Some of the honey laundering is so brazen, it's hard to believe there haven't been more arrests, yet federal law enforcement agencies refer to the Chicago arrests as the only ones they can recall.

Countries that have few if any commercial beekeepers, such as Singapore, are now exporting significant quantities of honey, records show. That includes the Grand Bahamas, which has been listed as the country of origin for honey shipped into Houston, authorities say.

"I have a difficult time seeing the Grand Bahamas as a major honey producer," said David Westervelt, a Florida state apiculture inspector. "It's an island. You move bees on there and they'll die."

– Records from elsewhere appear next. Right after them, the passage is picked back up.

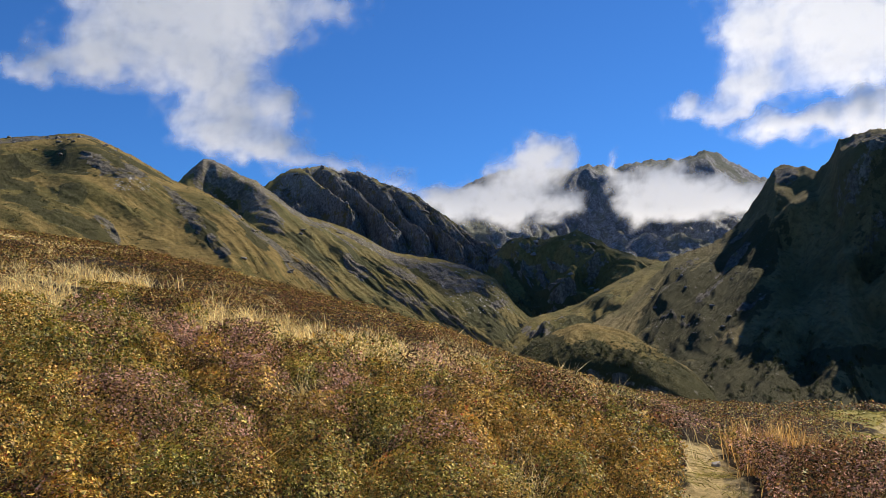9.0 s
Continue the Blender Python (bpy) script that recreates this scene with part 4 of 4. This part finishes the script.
def wood():
    models = [tree_model(1.0) for _ in range(4)]
    places = np.concatenate([picked("dark_mountain", 60, (38, 47), (-3.5, 1.0)), picked("dark_mountain", 40, (35, 43), (-4.2, -0.8)), picked("dark_mountain", 24, (44, 51), (3.5, 6)), picked("hummock", 26, (26, 32), (-3, -0.2))])
    for k, p in enumerate(places):
        m = pose(*p, 0, 0, rng.uniform(0, 360))
        ob = models[k] if k < 4 else copy_thing(models[k % 4], m)
        ob.matrix_basis = m
        h = rng.uniform(1.8, 3.8) * (0.75 if k > 99 else 1.0)
        ob.scale = (h * rng.uniform(0.8, 1.3), h * rng.uniform(0.8, 1.3), h)


wood()


def scrub(name, side, n, az, el, size, material, label, category):
    """Low bushes or stones too many to count, on a mountain's side."""
    P = picked(side, n, az, el)
    Q = (P[:, None] + rng.normal(0, size * 0.45, (len(P), 14, 3)) * [1, 1, 0.6]).reshape(-1, 3)
    return tagged(new(name, soup(name, leaves(Q, size * 0.55, 0.6, 0.8), LEAF, material)), label, category, kind="stuff")


scrub("slope_scrub", "dark_mountain", 1500, (37, 62), (-5, 9), 1.2, SCRUB, "low dark scrub over the steep mountain", "scrub")
scrub("knoll_scrub", "knoll", 250, (21, 28), (1, 7.5), 1.3, SCRUB, "low dark scrub over the valley knoll", "scrub")
scrub("hummock_scrub", "hummock", 500, (23, 33), (-4, 0.5), 0.9, SCRUB, "low dark scrub over the hummock", "scrub")
scrub("spur_scrub", "peak_spur", 420, (4, 22), (1, 8), 1.4, SCRUB, "low dark scrub over the mountain spur", "scrub")
scrub("basin_scrub", "basin_slope", 300, (14, 24), (0, 4.5), 1.3, SCRUB, "low dark scrub over the basin slope", "scrub")
scrub("hill_scrub", "rounded_hill", 500, (-16, 14), (4, 12), 1.3, SCRUB, "low juniper scrub over the rounded hill", "scrub")


def scree(name, side, n, az, el, size, label):
    """Loose stones strewn over a mountain's side."""
    P = picked(side, n, az, el)
    corner = np.array([(1, 0, 0), (0, 1, 0), (-1, 0, 0), (0, -1, 0), (0, 0, 0.8)], float)
    V = P[:, None] + corner[None] * rng.uniform(0.4, 1.0, (len(P), 5, 1)) * size * rng.lognormal(0, 0.4, (len(P), 1, 1)) - [0, 0, 0.15 * size]
    return tagged(new(name, soup(name, V, [(0, 1, 4), (1, 2, 4), (2, 3, 4), (3, 0, 4)], PALE_STONE)), label, "scree", kind="stuff")


def outcrops(side, n, az, el, size, seed):
    """Rock outcrops standing out of a mountain's turf, each a part of the mountain."""
    shapes = [boulder_mesh("outcrop", (1.5, 0.9, 0.85), seed + k, GREY_STONE, 1.8, 0.5, 3) for k in range(3)]
    for k, p in enumerate(picked(side, n, az, el)):
        ob = new("outcrop", shapes[k % 3])
        ob.parent = bpy.data.objects[side]
        q = size * rng.uniform(0.5, 1.4)
        ob.matrix_basis = pose(*p, rng.uniform(-20, 20), rng.uniform(-20, 20), rng.uniform(0, 180)) @ Matrix.Diagonal((q, q, q * rng.uniform(0.6, 1.2), 1))


outcrops("rounded_hill", 22, (-10, -2), (12.0, 13.3), 1.6, 40)
outcrops("rounded_hill", 10, (-4, 10), (5, 9.5), 1.3, 44)
outcrops("rocky_ridge", 24, (7, 20), (9, 12.3), 3.6, 48)
outcrops("peak_spur", 14, (2, 17), (4.5, 11.5), 1.8, 70)
outcrops("knoll", 26, (21.5, 29), (3, 7.5), 2.6, 52)
outcrops("dark_mountain", 16, (32, 37.5), (0, 7), 1.0, 56)
outcrops("hillside", 12, (-28.5, -24), (10.5, 12.4), 0.8, 64)


scree("basin_scree", "basin_slope", 420, (17, 23), (2.4, 5.4), 0.9, "grey stones strewn over the basin floor")
scree("foot_scree", "basin_slope", 200, (10.5, 16), (6.4, 7.6), 0.9, "pale scree below the cliffs")
scree("hill_scree", "rounded_hill", 110, (-3.2, -1), (10.2, 11.0), 0.9, "pale scree patch on the rounded hill")
scree("slope_scree", "dark_mountain", 260, (32, 37), (0.5, 2.2), 0.3, "pale stones strewn over the lower slope")
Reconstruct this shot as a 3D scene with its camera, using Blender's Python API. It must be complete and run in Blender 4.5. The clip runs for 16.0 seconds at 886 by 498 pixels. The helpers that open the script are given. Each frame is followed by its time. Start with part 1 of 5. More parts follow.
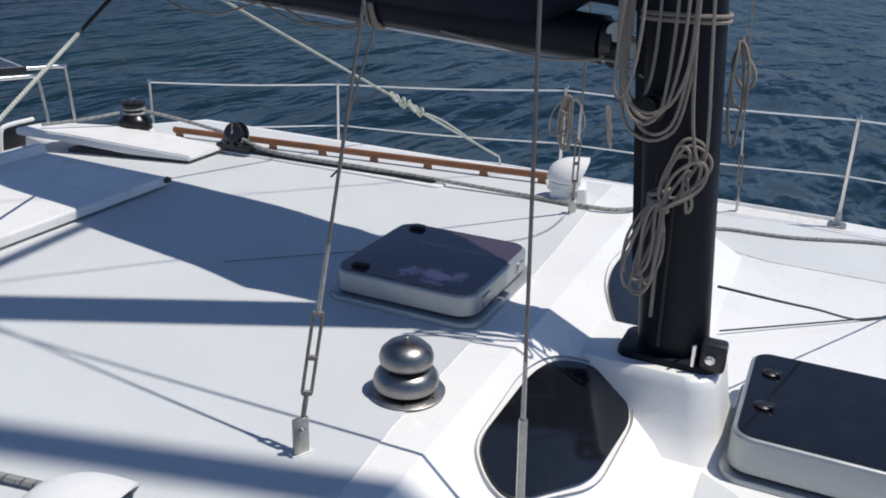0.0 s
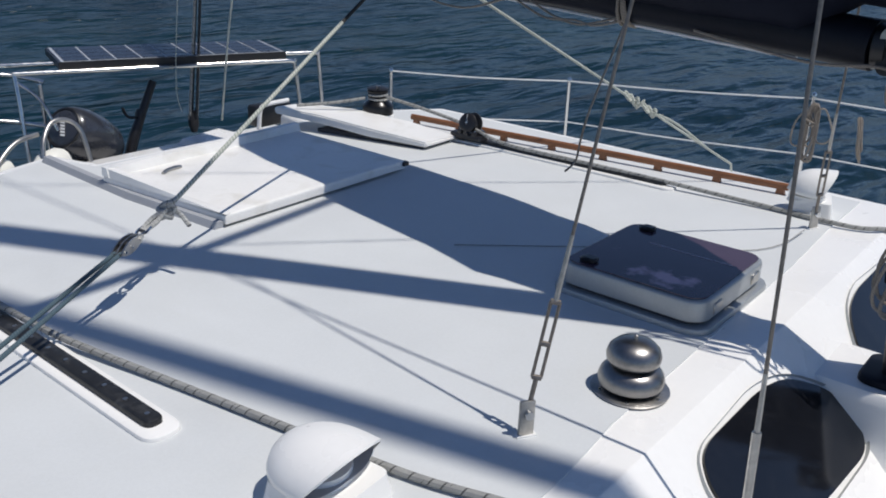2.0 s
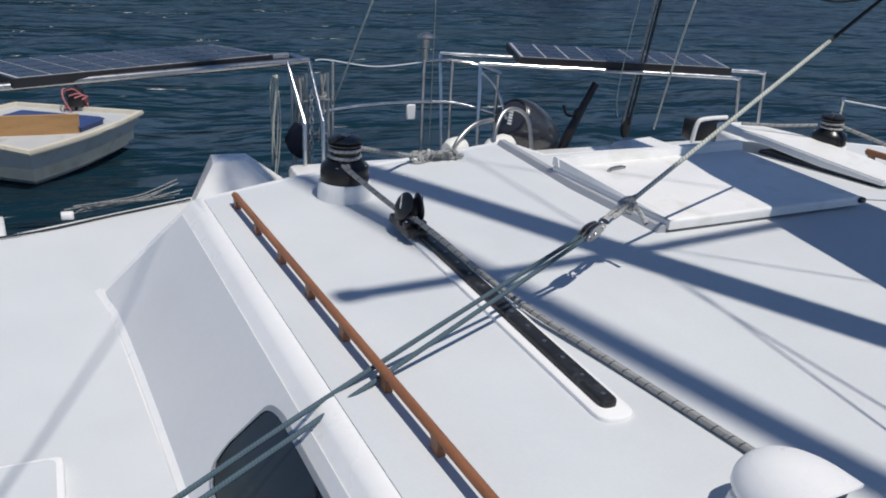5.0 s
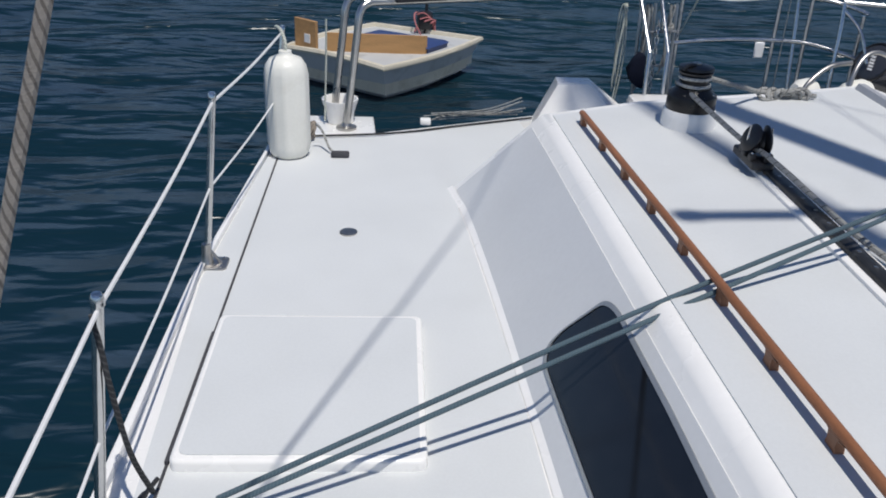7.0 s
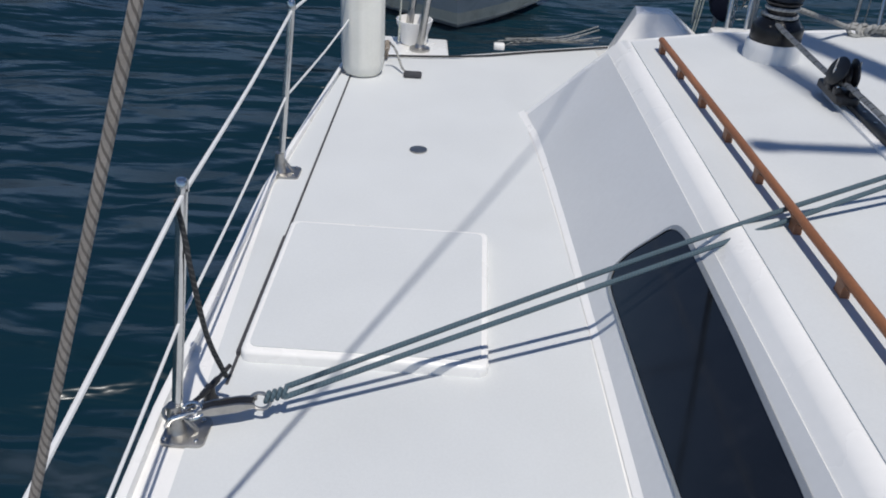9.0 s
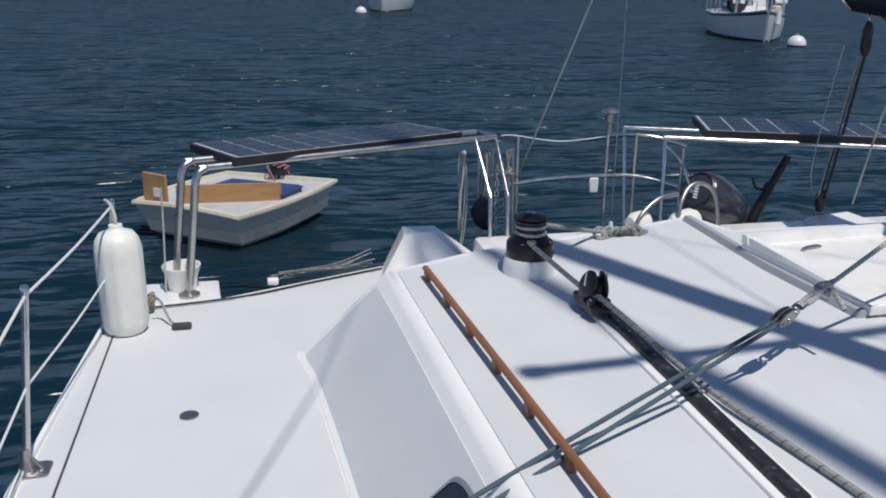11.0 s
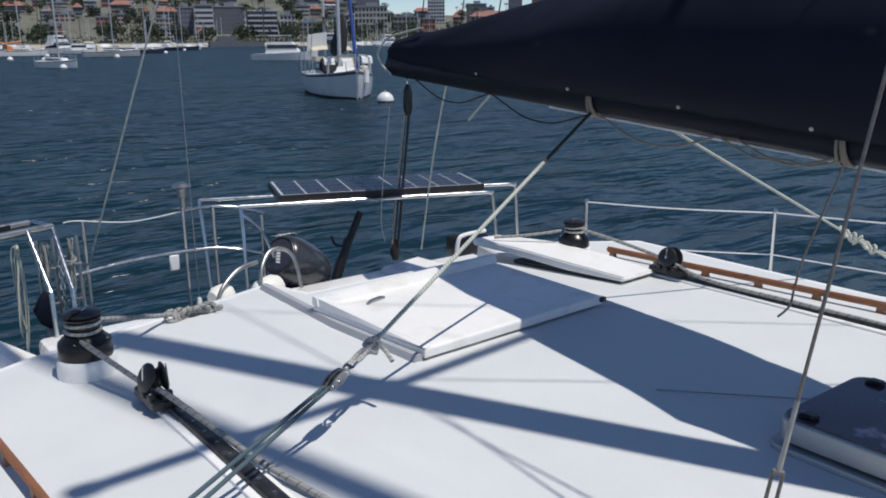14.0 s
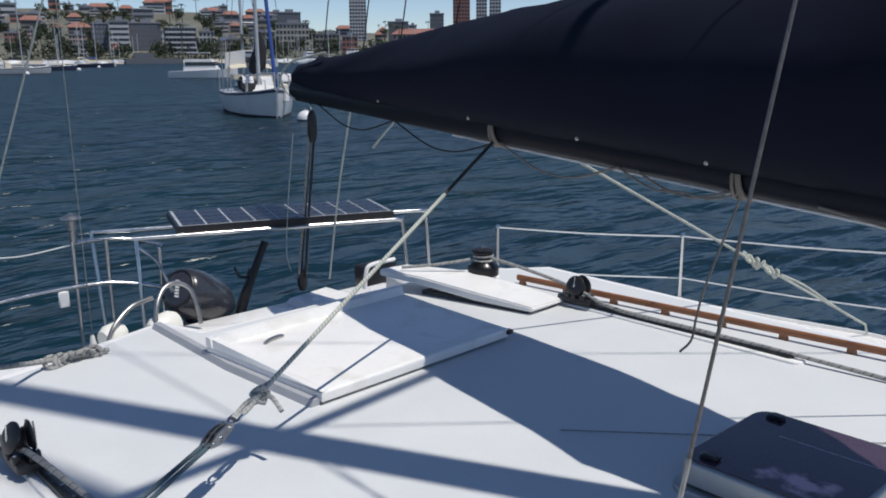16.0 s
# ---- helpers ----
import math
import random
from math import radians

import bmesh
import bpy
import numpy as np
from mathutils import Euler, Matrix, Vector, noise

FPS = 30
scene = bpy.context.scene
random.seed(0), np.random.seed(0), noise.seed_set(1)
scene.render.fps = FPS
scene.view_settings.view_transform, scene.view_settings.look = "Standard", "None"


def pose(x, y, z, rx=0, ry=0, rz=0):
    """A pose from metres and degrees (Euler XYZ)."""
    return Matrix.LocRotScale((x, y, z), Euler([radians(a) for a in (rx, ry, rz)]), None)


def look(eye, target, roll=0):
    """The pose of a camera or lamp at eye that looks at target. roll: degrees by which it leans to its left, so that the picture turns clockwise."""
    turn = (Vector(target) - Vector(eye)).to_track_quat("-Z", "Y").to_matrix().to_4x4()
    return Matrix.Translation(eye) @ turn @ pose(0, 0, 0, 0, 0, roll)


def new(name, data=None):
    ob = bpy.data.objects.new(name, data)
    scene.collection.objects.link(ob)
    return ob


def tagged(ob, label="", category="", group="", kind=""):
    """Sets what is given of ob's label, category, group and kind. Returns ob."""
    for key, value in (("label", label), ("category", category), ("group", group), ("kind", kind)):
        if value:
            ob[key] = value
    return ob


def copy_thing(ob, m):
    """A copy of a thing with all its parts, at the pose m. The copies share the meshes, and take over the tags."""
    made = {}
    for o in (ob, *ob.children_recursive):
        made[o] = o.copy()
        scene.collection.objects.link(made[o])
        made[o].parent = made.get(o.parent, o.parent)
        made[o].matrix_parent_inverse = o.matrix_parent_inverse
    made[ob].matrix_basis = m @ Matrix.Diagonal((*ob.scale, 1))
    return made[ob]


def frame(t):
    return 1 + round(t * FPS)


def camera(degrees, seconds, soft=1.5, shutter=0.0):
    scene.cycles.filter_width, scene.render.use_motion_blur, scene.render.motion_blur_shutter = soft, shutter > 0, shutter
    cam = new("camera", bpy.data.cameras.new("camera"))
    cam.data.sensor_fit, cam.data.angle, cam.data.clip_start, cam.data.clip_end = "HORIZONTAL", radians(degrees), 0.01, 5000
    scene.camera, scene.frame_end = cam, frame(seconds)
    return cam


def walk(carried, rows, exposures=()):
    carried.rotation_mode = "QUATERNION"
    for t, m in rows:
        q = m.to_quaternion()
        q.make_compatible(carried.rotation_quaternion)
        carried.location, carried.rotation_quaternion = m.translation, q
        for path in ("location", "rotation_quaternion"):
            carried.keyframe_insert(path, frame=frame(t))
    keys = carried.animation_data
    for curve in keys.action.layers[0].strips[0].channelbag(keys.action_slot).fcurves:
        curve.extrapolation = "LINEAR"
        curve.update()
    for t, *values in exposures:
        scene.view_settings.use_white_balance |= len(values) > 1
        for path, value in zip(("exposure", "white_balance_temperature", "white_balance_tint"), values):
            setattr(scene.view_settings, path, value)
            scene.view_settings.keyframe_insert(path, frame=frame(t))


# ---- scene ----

And other countries that locally produce mostly dark, strong-tasting honey, such as India, Vietnam and South Korea, are shipping tons of the more marketable white honey.

Vietnam is now the No. 2 honey exporter to the U.S., second to Canada. But Vietnamese honey officials say much Chinese honey is being transshipped through their country, citing 24 containers that arrived in Los Angeles earlier this month.

"When the Chinese first got into trouble with this antibiotic adulteration, all of a sudden Vietnam became a major exporter of honey to the United States," said Mike Burgett, professor emeritus in entomology at Oregon State University who has monitored Southeast Asian beekeeping for 27 years. "I know damn well that the Vietnamese bee industry cannot be pumping out that much honey."